A microcontroller or an FPGA commonly provides the digital signal processing. These blocks can be chosen for their resolution, speed, footprint (size), and power consumption. Most of the time, designers choose these blocks because they have used them before and are familiar with them.

Designers also look for compliance with the signals generated by the ADC or required by the digital-to-analog converter (DAC). In fact, many of these parts are available with built-in ADCs and DACs. These built-in converters are sufficient for simple solutions, but may not provide the performance available in discrete ADC and DAC packages.

If you do decide to use a discrete DAC package, you again have an array of speed, resolution, power, and performance issues, just like the ADCs. One delta-sigma topology for DACs oversamples similarly to its high-quality ADC counterpart. The R-2R and the resistor string are two simpler DACs. While the R-2R configuration relies on matching, the resistor string can guarantee monotonicity. (Each increase in input voltage provides a correlated increase in output voltage.)

The output amplifier buffers the DAC from whatever load needs to be driven. In some cases, this amplifier must also perform current-to-voltage conversion, depending on the output signal of the DAC. Filtering may be required in this stage, like the requirements of the input half.

To keep the discussion relatively simple, we haven’t addressed the other parts of the system. Remember that each block needs clean power rails, and many need voltages either from a voltage reference or digital potentiometer. Also, good power-supply bypassing and excellent layout techniques will increase the chances of success.

Mixed-Signal System Issues
Now that we’ve investigated each block, let’s see how we bring it together. Cost motivates many design choices. If cost is your primary concern, then using a microcontroller with a built-in ADC and DAC may be your best option. The next option is for the designers who prefer to choose ADCs and DACs in operating pairs—with similar characteristics and usually from the same vendor. Demonstration boards are typically available to reduce debugging time.

Many designers are pushing for the integration of both sides of the signal chain. Technology has advanced enough to allow the op amp and some filtering to be co-packaged, if not included in the same die as the converter. This has an obvious advantage in footprint and ease of use. It seems destined in commodity products. If system designers could save space by selecting an op amp-converter combination, why wouldn’t they want to integrate the entire mixed-signal path in one path? Nothing. They would! That’s why application-specific standard products (ASSPs) are widely used.

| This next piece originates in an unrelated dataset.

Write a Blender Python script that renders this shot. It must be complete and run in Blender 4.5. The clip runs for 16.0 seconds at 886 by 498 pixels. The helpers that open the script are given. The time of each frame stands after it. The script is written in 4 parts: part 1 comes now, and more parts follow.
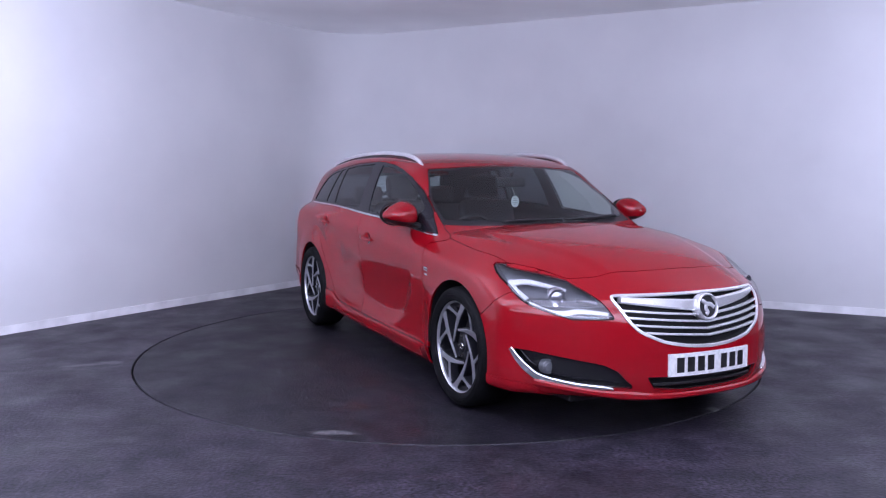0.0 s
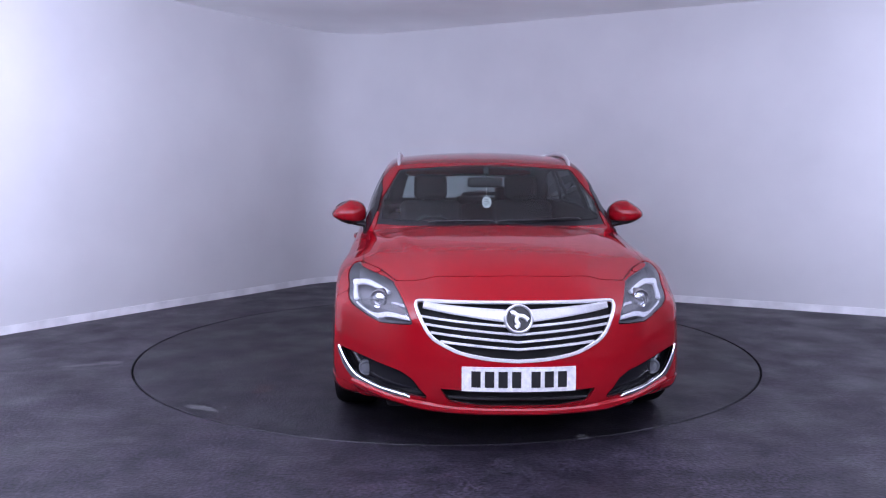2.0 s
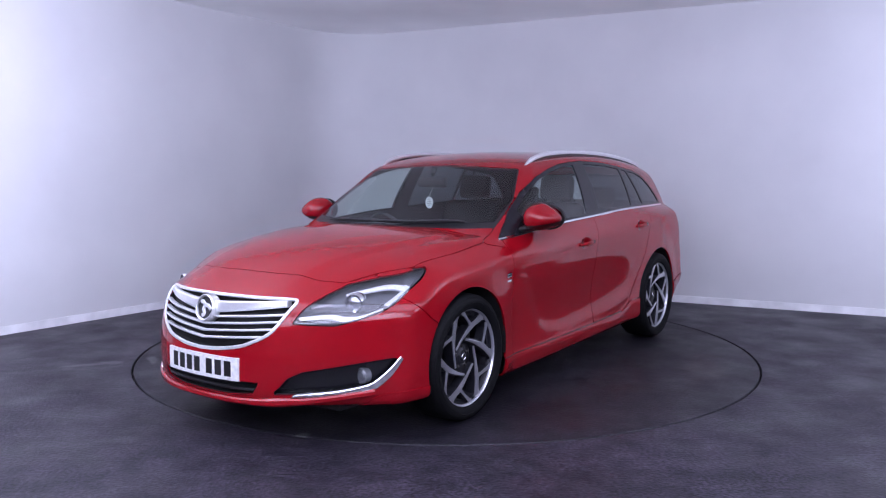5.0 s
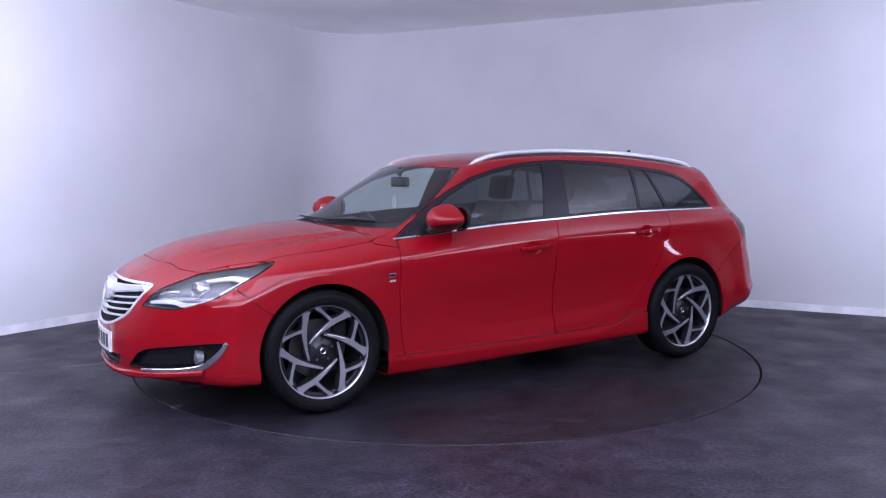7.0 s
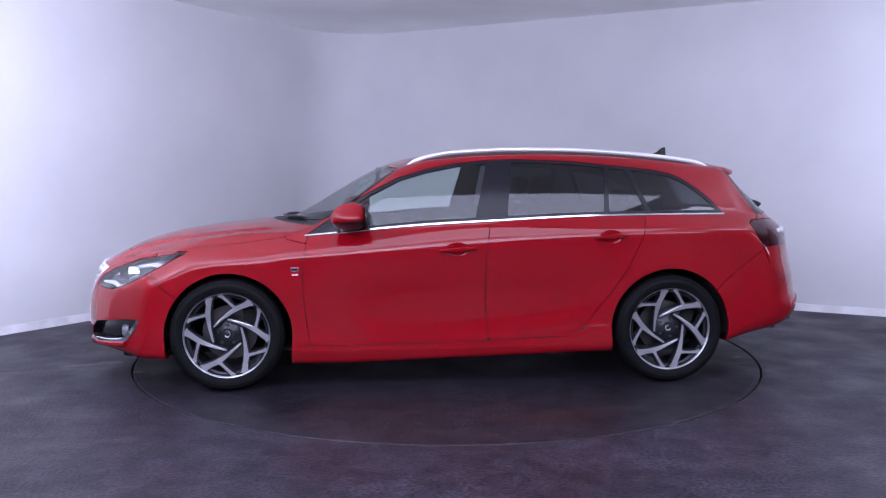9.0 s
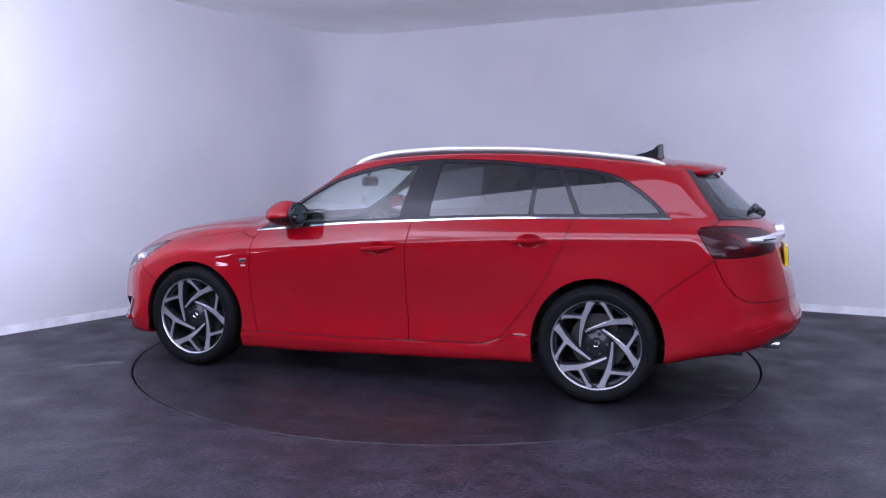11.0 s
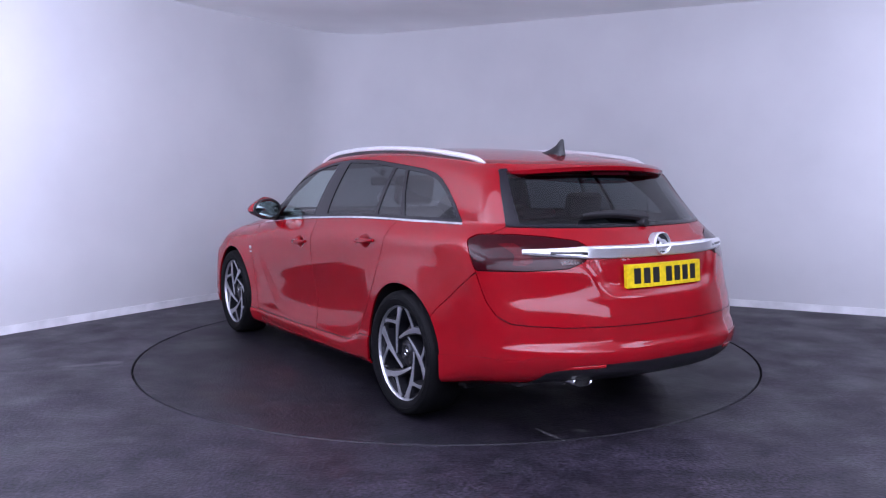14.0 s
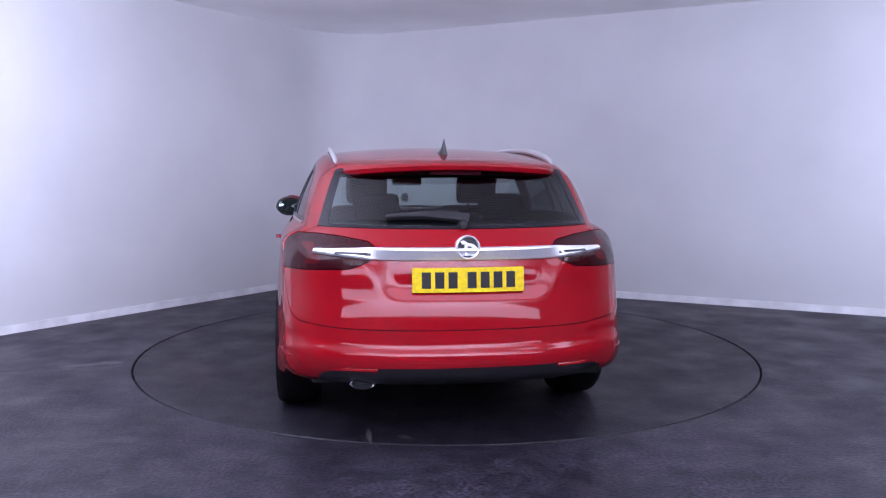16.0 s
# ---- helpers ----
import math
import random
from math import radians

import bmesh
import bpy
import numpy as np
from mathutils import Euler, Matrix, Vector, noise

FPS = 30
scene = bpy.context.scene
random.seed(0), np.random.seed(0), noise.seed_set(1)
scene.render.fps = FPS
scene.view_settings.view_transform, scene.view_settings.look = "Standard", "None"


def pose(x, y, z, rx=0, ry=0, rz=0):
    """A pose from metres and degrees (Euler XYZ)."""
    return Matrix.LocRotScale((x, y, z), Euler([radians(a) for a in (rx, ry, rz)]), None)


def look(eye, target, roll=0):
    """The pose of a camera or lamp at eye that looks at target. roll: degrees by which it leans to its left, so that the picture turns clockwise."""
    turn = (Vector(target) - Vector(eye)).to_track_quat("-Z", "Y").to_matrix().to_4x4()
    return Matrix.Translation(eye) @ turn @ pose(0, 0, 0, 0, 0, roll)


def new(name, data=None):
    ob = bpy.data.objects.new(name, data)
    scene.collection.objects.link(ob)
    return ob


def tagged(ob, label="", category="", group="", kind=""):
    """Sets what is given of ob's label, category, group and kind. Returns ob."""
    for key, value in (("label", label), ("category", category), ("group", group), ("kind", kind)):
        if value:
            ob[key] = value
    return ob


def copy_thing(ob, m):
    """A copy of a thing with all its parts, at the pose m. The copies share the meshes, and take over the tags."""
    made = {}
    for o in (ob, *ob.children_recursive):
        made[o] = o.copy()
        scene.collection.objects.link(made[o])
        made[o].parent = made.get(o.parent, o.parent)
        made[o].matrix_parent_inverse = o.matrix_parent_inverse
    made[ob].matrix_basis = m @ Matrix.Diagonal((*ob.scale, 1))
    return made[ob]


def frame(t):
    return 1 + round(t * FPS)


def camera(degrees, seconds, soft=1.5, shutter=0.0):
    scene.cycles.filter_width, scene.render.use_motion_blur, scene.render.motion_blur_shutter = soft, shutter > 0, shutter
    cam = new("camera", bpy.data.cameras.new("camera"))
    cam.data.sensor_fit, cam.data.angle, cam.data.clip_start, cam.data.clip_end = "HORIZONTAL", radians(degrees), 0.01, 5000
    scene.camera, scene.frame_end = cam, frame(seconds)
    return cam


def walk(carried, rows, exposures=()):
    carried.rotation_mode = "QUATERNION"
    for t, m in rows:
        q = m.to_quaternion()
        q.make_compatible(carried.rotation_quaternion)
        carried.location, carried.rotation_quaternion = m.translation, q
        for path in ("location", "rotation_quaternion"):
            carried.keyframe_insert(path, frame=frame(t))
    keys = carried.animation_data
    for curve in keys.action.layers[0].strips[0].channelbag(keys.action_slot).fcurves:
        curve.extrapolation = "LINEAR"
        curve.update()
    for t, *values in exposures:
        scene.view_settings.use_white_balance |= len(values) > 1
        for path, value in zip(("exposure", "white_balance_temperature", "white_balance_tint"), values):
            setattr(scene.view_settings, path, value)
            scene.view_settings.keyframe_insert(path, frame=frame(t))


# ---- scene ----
# camera: stands still on a tripod in front of the turntable
cam = camera(58.103, 16.0, soft=1.2)
CAMERA_POSE = pose(0, -5.976, 1.3074, 90 - 5.387, 0, 0.245) @ pose(0, 0, 0, 0, 0, 0.096)
walk(cam, [(0.0, CAMERA_POSE), (16.0, CAMERA_POSE)], exposures=[(0.0, 0.0), (16.0, 0.0)])

TURN_START, TURN_RATE = -63.531, -12.3553   # degrees, degrees a second
CAR_X, CAR_Y = 0.062, 0.256                # the car's middle on the turntable
CORNER = (-1.29, 3.93)
LEFT_DIR, RIGHT_DIR = (-0.545, -0.838), (0.899, -0.438)
CEILING = 2.96

# world: a closed room, nearly no light from outside
world = bpy.data.worlds.new("world")
scene.world = world
world.use_nodes = True
world.node_tree.nodes["Background"].inputs[0].default_value = (0.6, 0.65, 0.8, 1)
world.node_tree.nodes["Background"].inputs[1].default_value = 0.02


def unseen_lamp(eye, target, sx, sy, power):
    """An area lamp out of view: ceiling panel, strip behind the camera, or added fill."""
    data = bpy.data.lights.new("unseen_lamp", "AREA")
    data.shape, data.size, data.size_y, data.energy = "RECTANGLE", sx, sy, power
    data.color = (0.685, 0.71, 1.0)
    ob = new("unseen_lamp", data)
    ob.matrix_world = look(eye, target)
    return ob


# added fills, aimed up past the car, to brighten the left and right walls
unseen_lamp((-3.1, -2.9, 1.2), (-3.75, -1.9, 3.1), 1.8, 1.6, 262)
unseen_lamp((4.9, -2.0, 1.2), (5.05, -0.8, 3.1), 1.8, 1.6, 158)
# assumed ceiling panel and strip behind the camera, for soft reflections on the car
unseen_lamp((0.2, -3.6, 2.9), (0.2, -3.55, 0.0), 5.6, 1.8, 112)
unseen_lamp((0.0, -6.9, 2.3), (0.0, 1.0, 2.8), 12.0, 0.65, 132)
# added uplight behind the camera, hidden from the car, to brighten the ceiling
unseen_lamp((0.0, -7.0, 1.75), (0.0, -6.95, 3.0), 7.0, 1.0, 600)
# assumed side panels under the ceiling, out of view
unseen_lamp((-4.6, -3.9, 2.9), (-4.6, -3.85, 0.0), 2.4, 1.2, 55)
unseen_lamp((5.2, -3.9, 2.9), (5.2, -3.85, 0.0), 2.4, 1.2, 55)


# ---- materials ----
def node_material(name):
    m = bpy.data.materials.new(name)
    m.use_nodes = True
    nt = m.node_tree
    return m, nt, nt.nodes["Principled BSDF"]


def noise_mix(nt, scale, a, b, lo=0.35, hi=0.65, detail=6, coords="Object", stretch=(1, 1, 1)):
    """A colour between a and b by noise."""
    tc = nt.nodes.new("ShaderNodeTexCoord")
    mp = nt.nodes.new("ShaderNodeMapping")
    mp.inputs["Scale"].default_value = stretch
    nz = nt.nodes.new("ShaderNodeTexNoise")
    nz.inputs["Scale"].default_value, nz.inputs["Detail"].default_value = scale, detail
    ramp = nt.nodes.new("ShaderNodeValToRGB")
    ramp.color_ramp.elements[0].position, ramp.color_ramp.elements[1].position = lo, hi
    ramp.color_ramp.elements[0].color, ramp.color_ramp.elements[1].color = (*a, 1), (*b, 1)
    nt.links.new(tc.outputs[coords], mp.inputs[0])
    nt.links.new(mp.outputs[0], nz.inputs["Vector"])
    nt.links.new(nz.outputs["Fac"], ramp.inputs[0])
    return ramp.outputs[0], nz.outputs["Fac"]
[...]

But why might you choose to de-integrate? There are many reasons. The product or application might be new and not defined to a level where it makes sense to fund an ASSP design. Second, there is no flexibility. What if you wanted to upgrade the filter to a higher order to compensate for a new, powerful interferer? What if you wanted to try a new configuration of converter? What if you had to build a prototype quickly? What if a small design change would allow your system design to be more flexible and accommodate more applications and more customers?

Finally, what if you wanted lower power? Many converters need 1.8-V power supplies while those op amps may need 3.3 V or 5 V to achieve the dynamic range/common-mode rejection ratio (CMRR) needed by the system. The discrete solution offers more options and optimizations. Many experienced system designers who have mastered board layout and supply bypassing opt for the discrete solution to retain their options.

Integration makes our lives easier with system designs, as long as it doesn’t limit our capability at the same time.